[Start Collected material]

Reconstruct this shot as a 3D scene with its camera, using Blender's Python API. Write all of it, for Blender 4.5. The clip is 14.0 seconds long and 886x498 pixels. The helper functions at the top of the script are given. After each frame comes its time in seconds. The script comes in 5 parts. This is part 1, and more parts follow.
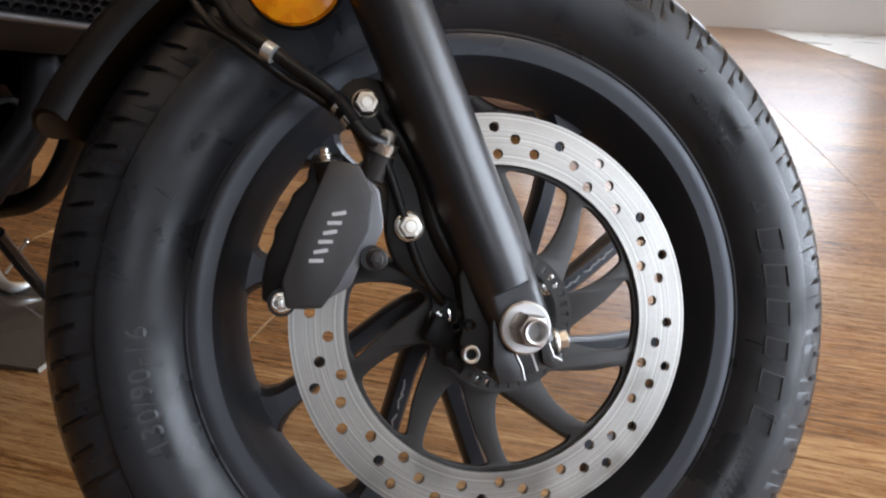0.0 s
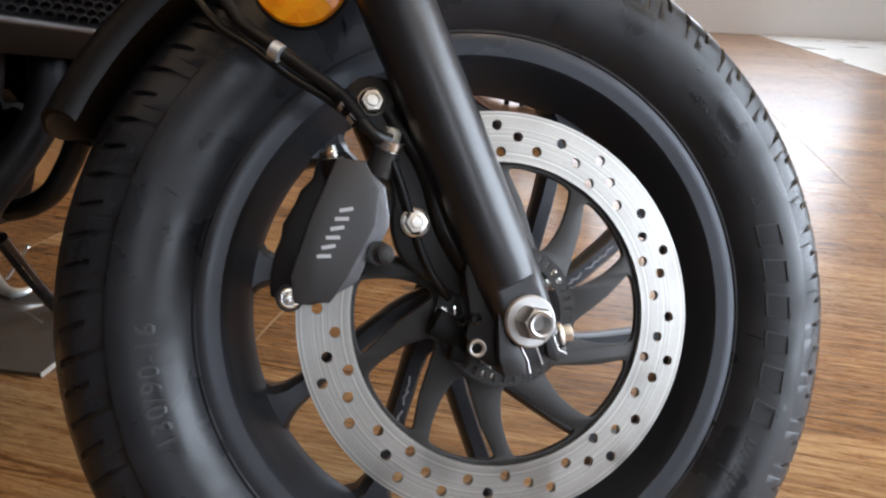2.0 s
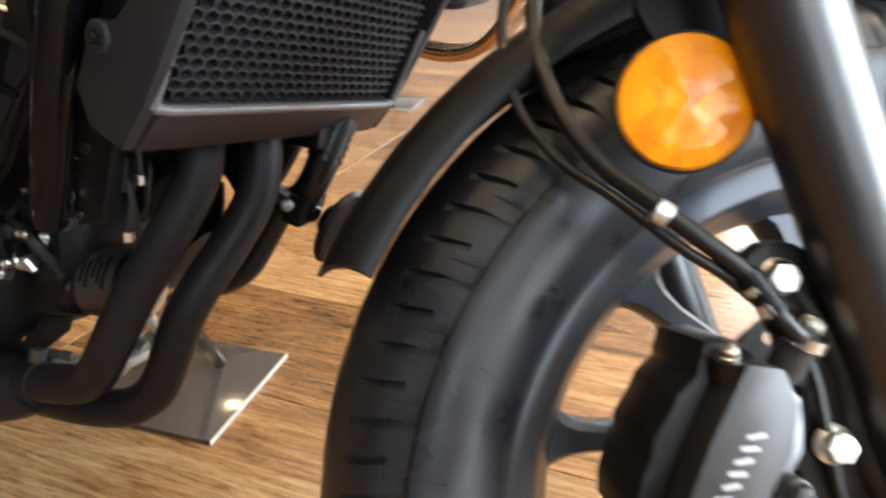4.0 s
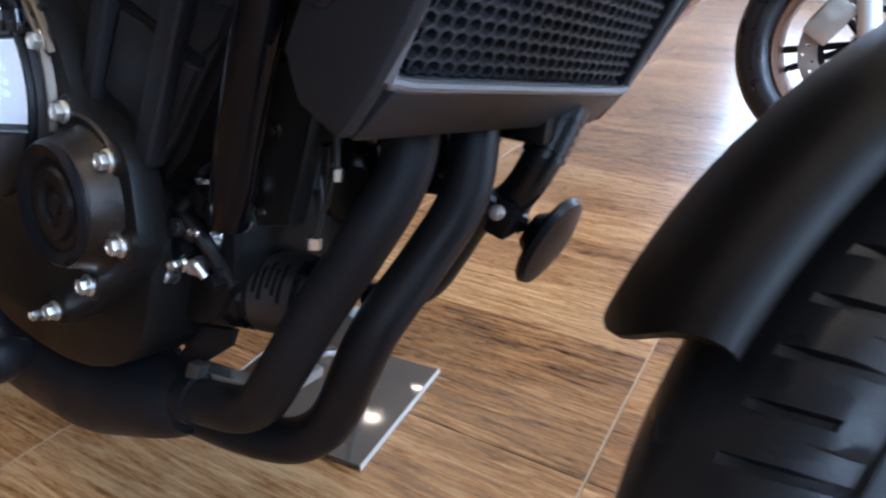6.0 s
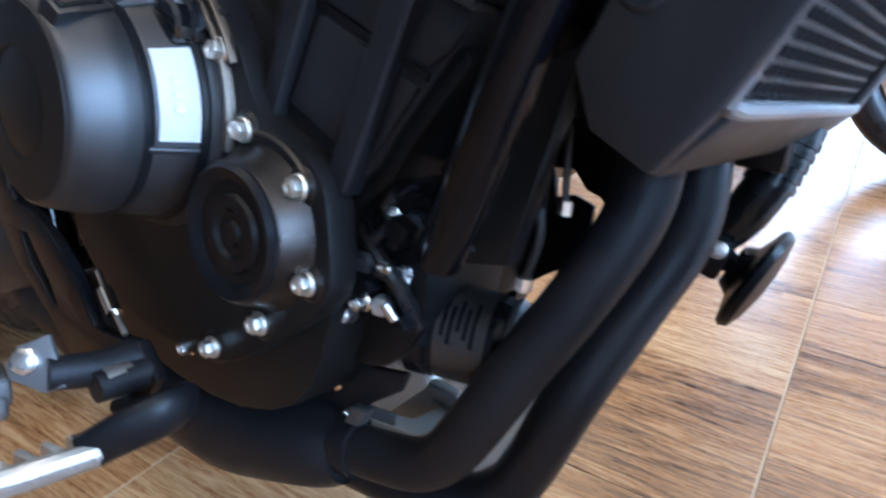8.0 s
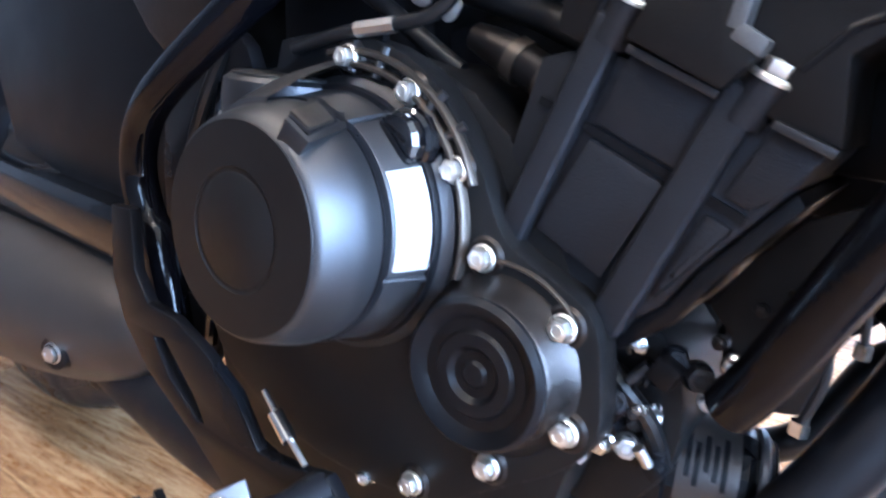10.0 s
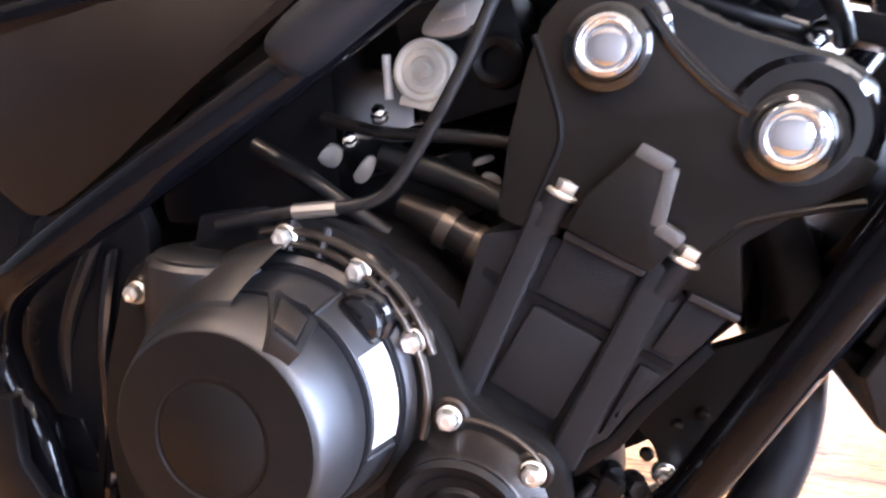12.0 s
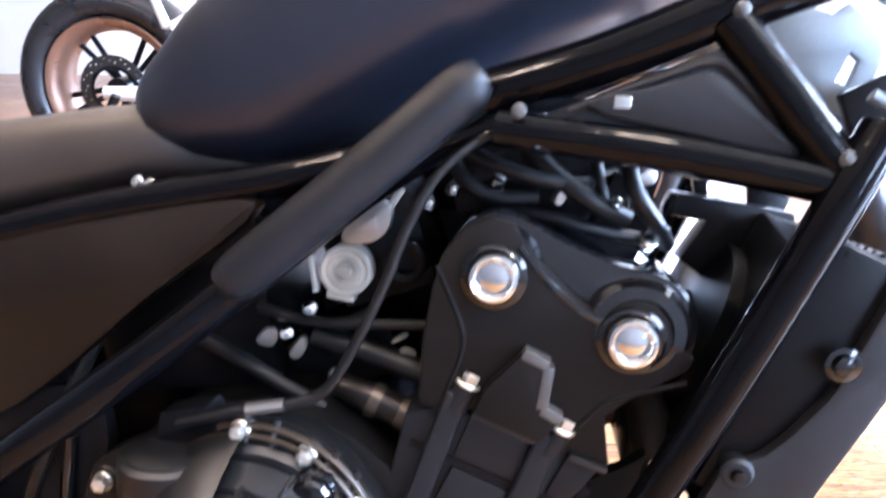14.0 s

[End Collected material]

Task to complete:
Repeat the material above word for word and skip every image in it.

Exercise output:
Reconstruct this shot as a 3D scene with its camera, using Blender's Python API. Write all of it, for Blender 4.5. The clip is 14.0 seconds long and 886x498 pixels. The helper functions at the top of the script are given. After each frame comes its time in seconds. The script comes in 5 parts. This is part 1, and more parts follow.
0.0 s
2.0 s
4.0 s
6.0 s
8.0 s
10.0 s
12.0 s
14.0 s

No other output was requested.